» Exercise brief
Set down all of the data that follows word for word, without the images.

» Supplied data
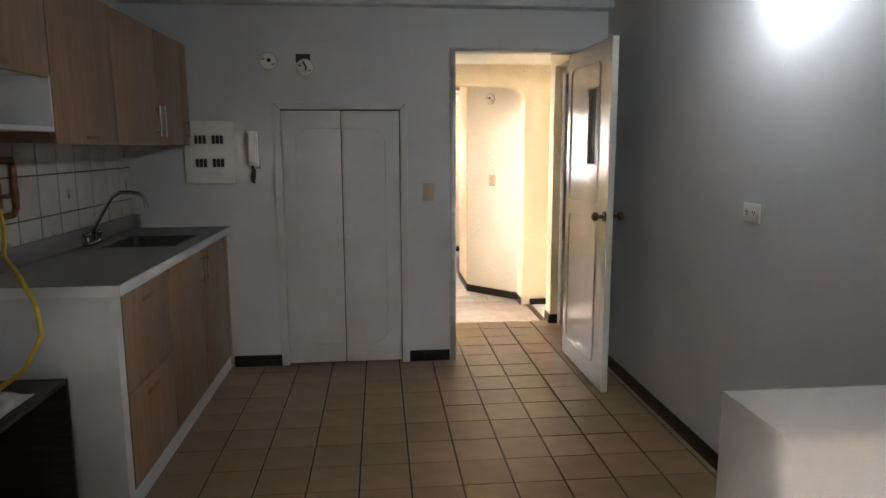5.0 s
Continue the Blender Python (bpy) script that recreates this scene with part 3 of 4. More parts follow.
# tan gas pipe
gp = thing("gas_pipe", "tan painted gas pipe along the wall and down the corner", "pipe", (UL, 5.70, 0))
part("high_run", tube(B(), [(0.02, -2.26, 2.462), (0.02, -1.2, 2.452), (0.02, -0.03, 2.435)], 0.013), PIPE_TAN, gp)
part("drop_pipe", tube(B(), [(0.022, 0, 2.44), (0.025, -0.005, 1.6), (0.03, -0.045, 0.68), (0.03, -0.07, 0.645)], 0.018, 12), PIPE_TAN, gp)
part("low_run", tube(B(), [(0.028, -0.06, 0.65), (0.026, -0.3, 0.645), (0.024, -0.62, 0.642)], 0.017, 12), PIPE_TAN, gp)
part("feed_drop", tube(B(), [(0.02, -2.25, 2.462), (0.02, -2.25, 1.42), (0.06, -2.40, 1.38)], 0.012), PIPE_TAN, gp)
part("branch", tube(B(), [(0.03, -0.01, 2.14), (0.155, 0.07, 2.28)], 0.015, 12), PIPE_TAN, gp)
part("branch_cap", tube(B(), [(0.152, 0.068, 2.277), (0.168, 0.078, 2.295)], 0.018, 12), BRONZE, gp, "dark pipe end")
for dy, z in ((0.0, 2.0), (-0.03, 1.254), (-0.001, 2.37)):
    part("clip", box(B(), 0.0, 0.048, dy - 0.03, dy + 0.024, z - 0.012, z + 0.012, 0.003), PLASTIC_WHITE, gp)
part("clip", box(B(), 0.0, 0.04, -2.275, -2.225, 2.20, 2.22, 0.003), PLASTIC_WHITE, gp)
cw = thing("loose_cable", "pair of white cables sticking out of the wall", "cable", (-1.0, HW0, 0.64))
part("wire", tube(B(), [(0.0, 0.0, 0.01), (-0.015, -0.03, 0.005), (-0.06, -0.10, -0.06), (-0.11, -0.35, -0.17), (-0.145, -0.75, -0.33), (-0.14, -1.0, -0.46)], 0.005, 8), PLASTIC_WHITE, cw)
part("wire", tube(B(), [(-0.01, 0.0, -0.005), (-0.03, -0.05, -0.03), (-0.09, -0.16, -0.10), (-0.125, -0.42, -0.22), (-0.15, -0.8, -0.38)], 0.004, 8), PLASTIC_WHITE, cw)
part("cable_end", tube(B(), [(0.0, 0.002, 0.012), (0.008, -0.022, 0.02)], 0.007, 8), DARK_SLOT, cw)
gs = thing("printed_sheets", "green and white printed sheets on the low wall", "papers", (-0.19, 5.865, 1.132))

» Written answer
5.0 s
Continue the Blender Python (bpy) script that recreates this scene with part 3 of 4. More parts follow.
# tan gas pipe
gp = thing("gas_pipe", "tan painted gas pipe along the wall and down the corner", "pipe", (UL, 5.70, 0))
part("high_run", tube(B(), [(0.02, -2.26, 2.462), (0.02, -1.2, 2.452), (0.02, -0.03, 2.435)], 0.013), PIPE_TAN, gp)
part("drop_pipe", tube(B(), [(0.022, 0, 2.44), (0.025, -0.005, 1.6), (0.03, -0.045, 0.68), (0.03, -0.07, 0.645)], 0.018, 12), PIPE_TAN, gp)
part("low_run", tube(B(), [(0.028, -0.06, 0.65), (0.026, -0.3, 0.645), (0.024, -0.62, 0.642)], 0.017, 12), PIPE_TAN, gp)
part("feed_drop", tube(B(), [(0.02, -2.25, 2.462), (0.02, -2.25, 1.42), (0.06, -2.40, 1.38)], 0.012), PIPE_TAN, gp)
part("branch", tube(B(), [(0.03, -0.01, 2.14), (0.155, 0.07, 2.28)], 0.015, 12), PIPE_TAN, gp)
part("branch_cap", tube(B(), [(0.152, 0.068, 2.277), (0.168, 0.078, 2.295)], 0.018, 12), BRONZE, gp, "dark pipe end")
for dy, z in ((0.0, 2.0), (-0.03, 1.254), (-0.001, 2.37)):
    part("clip", box(B(), 0.0, 0.048, dy - 0.03, dy + 0.024, z - 0.012, z + 0.012, 0.003), PLASTIC_WHITE, gp)
part("clip", box(B(), 0.0, 0.04, -2.275, -2.225, 2.20, 2.22, 0.003), PLASTIC_WHITE, gp)
cw = thing("loose_cable", "pair of white cables sticking out of the wall", "cable", (-1.0, HW0, 0.64))
part("wire", tube(B(), [(0.0, 0.0, 0.01), (-0.015, -0.03, 0.005), (-0.06, -0.10, -0.06), (-0.11, -0.35, -0.17), (-0.145, -0.75, -0.33), (-0.14, -1.0, -0.46)], 0.005, 8), PLASTIC_WHITE, cw)
part("wire", tube(B(), [(-0.01, 0.0, -0.005), (-0.03, -0.05, -0.03), (-0.09, -0.16, -0.10), (-0.125, -0.42, -0.22), (-0.15, -0.8, -0.38)], 0.004, 8), PLASTIC_WHITE, cw)
part("cable_end", tube(B(), [(0.0, 0.002, 0.012), (0.008, -0.022, 0.02)], 0.007, 8), DARK_SLOT, cw)
gs = thing("printed_sheets", "green and white printed sheets on the low wall", "papers", (-0.19, 5.865, 1.132))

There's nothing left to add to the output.